___ COLLECTED MATERIAL ___

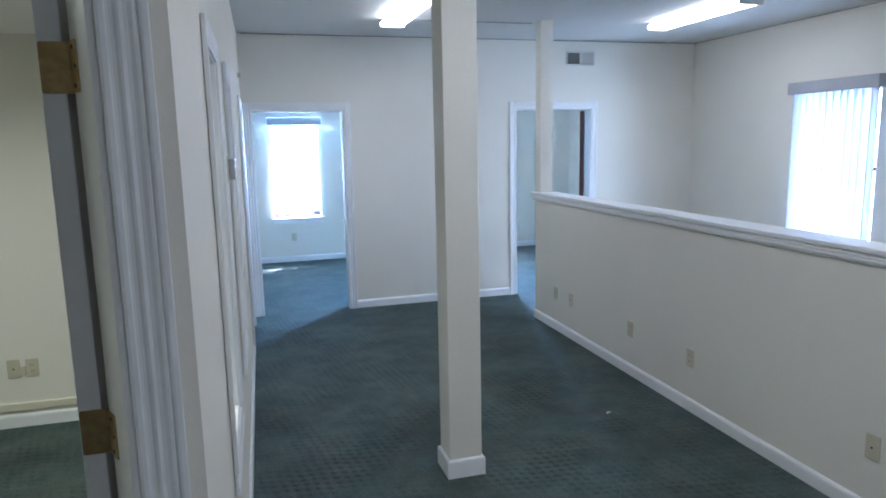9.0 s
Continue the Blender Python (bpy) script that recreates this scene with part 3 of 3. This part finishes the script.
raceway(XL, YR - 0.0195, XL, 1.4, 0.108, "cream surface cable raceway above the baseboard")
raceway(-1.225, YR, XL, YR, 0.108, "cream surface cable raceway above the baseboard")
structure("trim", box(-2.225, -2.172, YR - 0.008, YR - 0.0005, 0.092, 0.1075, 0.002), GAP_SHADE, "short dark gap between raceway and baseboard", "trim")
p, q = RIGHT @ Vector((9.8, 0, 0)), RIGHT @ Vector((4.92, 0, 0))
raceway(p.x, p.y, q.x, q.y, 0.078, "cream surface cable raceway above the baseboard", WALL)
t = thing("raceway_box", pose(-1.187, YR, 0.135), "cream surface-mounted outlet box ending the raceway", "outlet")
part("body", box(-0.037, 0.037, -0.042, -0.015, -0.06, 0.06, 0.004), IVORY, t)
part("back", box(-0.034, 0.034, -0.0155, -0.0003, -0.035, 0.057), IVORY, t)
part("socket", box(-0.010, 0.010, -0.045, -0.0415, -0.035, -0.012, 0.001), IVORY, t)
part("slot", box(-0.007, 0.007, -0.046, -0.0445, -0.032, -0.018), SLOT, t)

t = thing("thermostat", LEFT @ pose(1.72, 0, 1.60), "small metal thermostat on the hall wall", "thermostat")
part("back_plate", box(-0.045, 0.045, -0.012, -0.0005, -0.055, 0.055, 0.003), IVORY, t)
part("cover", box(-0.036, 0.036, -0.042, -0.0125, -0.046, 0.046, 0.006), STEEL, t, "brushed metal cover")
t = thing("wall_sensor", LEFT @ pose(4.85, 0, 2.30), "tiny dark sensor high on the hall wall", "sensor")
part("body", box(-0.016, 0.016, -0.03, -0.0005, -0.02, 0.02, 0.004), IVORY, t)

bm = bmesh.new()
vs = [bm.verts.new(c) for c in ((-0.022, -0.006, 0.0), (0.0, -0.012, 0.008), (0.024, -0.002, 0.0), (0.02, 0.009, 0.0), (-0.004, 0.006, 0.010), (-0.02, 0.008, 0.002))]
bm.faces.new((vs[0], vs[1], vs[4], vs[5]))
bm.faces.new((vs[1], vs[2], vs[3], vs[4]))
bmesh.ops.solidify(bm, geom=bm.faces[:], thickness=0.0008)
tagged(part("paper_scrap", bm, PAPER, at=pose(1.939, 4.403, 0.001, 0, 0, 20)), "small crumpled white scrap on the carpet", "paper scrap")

___

◆ **STATED GOAL**:
Pick out every line with the string "part" and copy it.

◆ **RESPONSE**:
Continue the Blender Python (bpy) script that recreates this scene with part 3 of 3. This part finishes the script.
part("body", box(-0.037, 0.037, -0.042, -0.015, -0.06, 0.06, 0.004), IVORY, t)
part("back", box(-0.034, 0.034, -0.0155, -0.0003, -0.035, 0.057), IVORY, t)
part("socket", box(-0.010, 0.010, -0.045, -0.0415, -0.035, -0.012, 0.001), IVORY, t)
part("slot", box(-0.007, 0.007, -0.046, -0.0445, -0.032, -0.018), SLOT, t)
part("back_plate", box(-0.045, 0.045, -0.012, -0.0005, -0.055, 0.055, 0.003), IVORY, t)
part("cover", box(-0.036, 0.036, -0.042, -0.0125, -0.046, 0.046, 0.006), STEEL, t, "brushed metal cover")
part("body", box(-0.016, 0.016, -0.03, -0.0005, -0.02, 0.02, 0.004), IVORY, t)
tagged(part("paper_scrap", bm, PAPER, at=pose(1.939, 4.403, 0.001, 0, 0, 20)), "small crumpled white scrap on the carpet", "paper scrap")